Justice Wilton-Siegel did not accept Barrick’s argument that New Gold did not bear any risk once it gave notice of its intention to exercise the ROFR. He found that, in the event that Goldcorp failed to fund New Gold’s purchase of Xstrata’s 70% interest, it was New Gold and New Gold alone that remained liable to Xstrata to complete the purchase of Xstrata’s 70% interest following the exercise of the ROFR. Justice Wilton-Siegel found that while New Gold would possibly have a contractual claim against Goldcorp for its failure to abide by the Acquisition and Funding Agreement, this did not mean that New Gold did not bear the risk vis-à-vis Xstrata of its commitment to purchase the 70% interest arising from its exercise of the ROFR.
Given the plain meaning of the Acquisition and Funding Agreement between Goldcorp and New Gold, Justice Wilton-Siegel found that New Gold did not grant Goldcorp the right to exercise the ROFR in either form or substance, nor did New Gold sell or otherwise transfer the ROFR to Goldcorp. He found instead that the Acquisition and Funding Agreement expressly provided that New Gold would exercise the ROFR, which it did. If New Gold had failed to exercise the ROFR, Goldcorp could have looked only to New Gold for breach of the Acquisition and Funding Agreement and not to Xstrata. Goldcorp did not, at any time, become entitled to assert the benefit of the ROFR against Xstrata, nor did Goldcorp purport to exercise the ROFR or to close the transaction directly with Xstrata. Similarly, Xstrata could look to New Gold and New Gold only if it failed to complete the acquisition of the 70% interest following the exercise of the ROFR. The only transfer of a right or interest under the shareholders’ agreement between New Gold and Goldcorp occurred after New Gold had completed its acquisition of the 70% interest from Xstrata. Given the structure of the transactions, and the fact that Xstrata was exiting the project, nothing New Gold or Goldcorp had done therefore interfered with the commercial purpose of the transfer restrictions in the shareholders agreement.
Going forward, it seems likely that one impact of this decision on the negotiation of shareholders agreements in the future will be to cause parties to expressly provide for whether a transaction such as the Goldcorp/New Gold transaction will or will not be permitted under the contract (i.e.,by expressly prohibiting a “pre-arranged” on-sale or by implementing a “hold period”). More generally, the decision also reinforces the view that transactions that are structured to comply with the terms of an agreement will not be deemed to be unlawful simply because of the fact that an alternative transaction structure that would have achieved the same economic result would have been in breach of the agreement. In other words, the concept that “You can’t do indirectly what you can’t do directly” is not a maxim of general application to commercial transactions.

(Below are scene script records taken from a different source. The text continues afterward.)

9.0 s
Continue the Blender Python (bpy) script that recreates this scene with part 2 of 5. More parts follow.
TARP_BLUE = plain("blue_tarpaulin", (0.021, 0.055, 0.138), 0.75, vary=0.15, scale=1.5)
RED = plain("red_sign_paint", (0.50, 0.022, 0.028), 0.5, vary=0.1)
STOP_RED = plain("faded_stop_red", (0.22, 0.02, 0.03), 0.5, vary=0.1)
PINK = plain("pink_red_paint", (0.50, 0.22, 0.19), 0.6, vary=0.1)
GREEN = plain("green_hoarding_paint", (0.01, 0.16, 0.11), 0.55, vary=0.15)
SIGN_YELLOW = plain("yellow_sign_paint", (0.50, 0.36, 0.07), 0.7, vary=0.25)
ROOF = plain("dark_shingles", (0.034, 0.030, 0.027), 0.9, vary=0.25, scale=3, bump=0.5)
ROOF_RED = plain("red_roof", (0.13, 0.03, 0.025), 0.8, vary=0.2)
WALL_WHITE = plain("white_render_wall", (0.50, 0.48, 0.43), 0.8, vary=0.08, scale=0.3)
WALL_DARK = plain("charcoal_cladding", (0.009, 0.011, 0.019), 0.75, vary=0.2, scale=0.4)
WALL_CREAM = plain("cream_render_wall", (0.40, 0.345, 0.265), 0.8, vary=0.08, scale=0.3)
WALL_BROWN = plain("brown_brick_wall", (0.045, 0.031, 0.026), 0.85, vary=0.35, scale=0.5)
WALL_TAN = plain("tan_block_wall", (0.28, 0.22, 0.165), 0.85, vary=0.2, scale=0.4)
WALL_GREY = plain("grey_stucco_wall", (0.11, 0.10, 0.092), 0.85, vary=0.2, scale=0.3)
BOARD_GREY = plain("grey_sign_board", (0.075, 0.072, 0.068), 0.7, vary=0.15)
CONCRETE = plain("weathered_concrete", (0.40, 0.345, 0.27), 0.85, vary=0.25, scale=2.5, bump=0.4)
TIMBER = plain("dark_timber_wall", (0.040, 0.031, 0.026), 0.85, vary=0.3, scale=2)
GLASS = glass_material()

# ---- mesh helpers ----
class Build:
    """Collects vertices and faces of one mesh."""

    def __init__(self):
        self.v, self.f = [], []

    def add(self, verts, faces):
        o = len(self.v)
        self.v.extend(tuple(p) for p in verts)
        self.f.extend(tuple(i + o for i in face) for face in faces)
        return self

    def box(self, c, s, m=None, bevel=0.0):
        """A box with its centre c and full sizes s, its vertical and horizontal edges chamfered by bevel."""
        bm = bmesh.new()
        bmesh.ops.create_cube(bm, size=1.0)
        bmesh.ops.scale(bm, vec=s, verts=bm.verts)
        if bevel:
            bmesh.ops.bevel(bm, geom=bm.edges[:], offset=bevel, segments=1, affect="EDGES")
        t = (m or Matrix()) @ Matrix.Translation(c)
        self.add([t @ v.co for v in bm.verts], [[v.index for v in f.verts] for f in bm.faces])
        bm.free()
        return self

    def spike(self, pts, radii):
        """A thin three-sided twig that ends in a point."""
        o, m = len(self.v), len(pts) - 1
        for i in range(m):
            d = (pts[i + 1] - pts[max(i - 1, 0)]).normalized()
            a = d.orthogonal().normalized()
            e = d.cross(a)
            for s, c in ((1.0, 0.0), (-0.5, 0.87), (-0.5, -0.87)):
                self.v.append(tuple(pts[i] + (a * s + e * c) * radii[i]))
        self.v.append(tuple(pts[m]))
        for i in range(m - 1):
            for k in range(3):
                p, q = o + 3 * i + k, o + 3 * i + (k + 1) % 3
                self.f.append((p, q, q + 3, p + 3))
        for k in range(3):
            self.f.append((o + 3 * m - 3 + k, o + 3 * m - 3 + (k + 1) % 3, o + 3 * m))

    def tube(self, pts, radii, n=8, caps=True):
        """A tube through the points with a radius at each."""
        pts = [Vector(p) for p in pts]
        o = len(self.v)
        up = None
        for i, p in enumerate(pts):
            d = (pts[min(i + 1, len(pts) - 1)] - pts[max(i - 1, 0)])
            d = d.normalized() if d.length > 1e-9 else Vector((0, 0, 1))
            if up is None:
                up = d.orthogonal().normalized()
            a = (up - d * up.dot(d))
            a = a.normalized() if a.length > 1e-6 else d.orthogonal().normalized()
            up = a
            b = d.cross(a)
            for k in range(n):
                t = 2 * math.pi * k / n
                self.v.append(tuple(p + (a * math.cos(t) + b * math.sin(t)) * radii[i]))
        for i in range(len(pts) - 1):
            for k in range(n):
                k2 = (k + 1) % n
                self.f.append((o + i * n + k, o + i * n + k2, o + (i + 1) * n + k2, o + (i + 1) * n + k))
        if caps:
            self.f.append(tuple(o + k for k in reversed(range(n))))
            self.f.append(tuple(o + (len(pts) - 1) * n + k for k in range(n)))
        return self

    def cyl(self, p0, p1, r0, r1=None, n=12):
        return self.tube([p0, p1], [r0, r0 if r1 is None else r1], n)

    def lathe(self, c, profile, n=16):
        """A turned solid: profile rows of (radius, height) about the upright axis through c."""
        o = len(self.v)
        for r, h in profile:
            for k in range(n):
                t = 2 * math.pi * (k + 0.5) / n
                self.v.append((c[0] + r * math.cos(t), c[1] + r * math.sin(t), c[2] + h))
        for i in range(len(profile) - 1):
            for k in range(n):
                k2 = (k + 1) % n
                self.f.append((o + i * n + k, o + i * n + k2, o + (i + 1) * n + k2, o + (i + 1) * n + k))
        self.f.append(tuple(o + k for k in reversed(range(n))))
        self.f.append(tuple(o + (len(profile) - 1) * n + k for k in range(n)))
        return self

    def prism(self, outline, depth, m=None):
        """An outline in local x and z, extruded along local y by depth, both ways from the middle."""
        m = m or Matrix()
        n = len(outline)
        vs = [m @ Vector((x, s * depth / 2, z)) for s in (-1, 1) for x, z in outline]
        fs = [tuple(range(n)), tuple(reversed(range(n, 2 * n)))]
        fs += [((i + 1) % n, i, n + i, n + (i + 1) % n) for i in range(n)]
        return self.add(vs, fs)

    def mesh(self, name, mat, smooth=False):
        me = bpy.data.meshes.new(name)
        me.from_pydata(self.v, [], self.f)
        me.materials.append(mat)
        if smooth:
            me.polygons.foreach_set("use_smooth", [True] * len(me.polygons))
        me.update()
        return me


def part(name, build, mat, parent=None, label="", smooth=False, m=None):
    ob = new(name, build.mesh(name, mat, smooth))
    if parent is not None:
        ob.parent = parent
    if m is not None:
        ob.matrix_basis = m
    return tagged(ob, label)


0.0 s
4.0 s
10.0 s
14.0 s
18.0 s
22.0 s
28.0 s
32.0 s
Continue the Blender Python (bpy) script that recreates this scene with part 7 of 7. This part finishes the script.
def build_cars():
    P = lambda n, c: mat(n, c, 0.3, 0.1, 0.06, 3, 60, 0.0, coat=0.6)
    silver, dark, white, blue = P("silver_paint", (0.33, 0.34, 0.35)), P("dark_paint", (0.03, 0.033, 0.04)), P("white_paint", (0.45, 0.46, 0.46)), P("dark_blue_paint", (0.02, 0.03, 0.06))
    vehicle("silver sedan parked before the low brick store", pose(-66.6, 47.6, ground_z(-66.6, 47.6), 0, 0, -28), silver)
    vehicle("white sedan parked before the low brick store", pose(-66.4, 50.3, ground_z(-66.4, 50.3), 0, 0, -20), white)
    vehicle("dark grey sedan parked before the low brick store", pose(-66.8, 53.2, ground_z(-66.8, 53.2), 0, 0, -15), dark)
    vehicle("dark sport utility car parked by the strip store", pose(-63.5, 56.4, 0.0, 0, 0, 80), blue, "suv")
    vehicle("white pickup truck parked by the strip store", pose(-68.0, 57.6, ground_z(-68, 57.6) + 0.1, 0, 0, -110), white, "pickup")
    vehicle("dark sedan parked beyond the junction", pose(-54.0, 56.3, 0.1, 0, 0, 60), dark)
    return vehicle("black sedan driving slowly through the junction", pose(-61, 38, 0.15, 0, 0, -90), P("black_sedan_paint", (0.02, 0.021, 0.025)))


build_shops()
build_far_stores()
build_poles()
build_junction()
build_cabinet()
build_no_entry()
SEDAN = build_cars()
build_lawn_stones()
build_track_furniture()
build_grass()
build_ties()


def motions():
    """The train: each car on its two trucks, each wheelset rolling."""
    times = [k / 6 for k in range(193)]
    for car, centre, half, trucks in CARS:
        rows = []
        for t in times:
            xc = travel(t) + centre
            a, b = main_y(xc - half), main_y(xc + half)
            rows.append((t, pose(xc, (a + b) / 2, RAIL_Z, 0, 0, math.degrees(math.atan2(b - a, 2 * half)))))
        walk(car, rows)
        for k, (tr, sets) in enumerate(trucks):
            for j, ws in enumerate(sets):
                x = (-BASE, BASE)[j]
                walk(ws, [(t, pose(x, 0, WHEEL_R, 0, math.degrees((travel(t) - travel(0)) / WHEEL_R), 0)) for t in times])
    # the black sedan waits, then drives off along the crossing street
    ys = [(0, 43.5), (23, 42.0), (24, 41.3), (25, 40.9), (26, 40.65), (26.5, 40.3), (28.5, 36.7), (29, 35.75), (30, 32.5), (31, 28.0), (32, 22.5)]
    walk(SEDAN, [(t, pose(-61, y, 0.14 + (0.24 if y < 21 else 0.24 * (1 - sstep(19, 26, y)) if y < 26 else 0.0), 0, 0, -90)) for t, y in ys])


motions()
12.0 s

The decision also provides a useful overview of the rationale and principles that underlie rights of first refusal and similar liquidity provisions in shareholders agreements, and is likely to be an important reference point for future disputes in this area.
Mark Gelowitz, Allan Coleman and Geoff Hunnisett represented Goldcorp in the litigation discussed in this article.
1 The shareholders agreement is governed by the laws of Chile and therefore certain of the applicable principles of contractual interpretation were governed by Chilean law, although Justice Wilton-Siegel commented that many of these principles would also apply under Ontario law.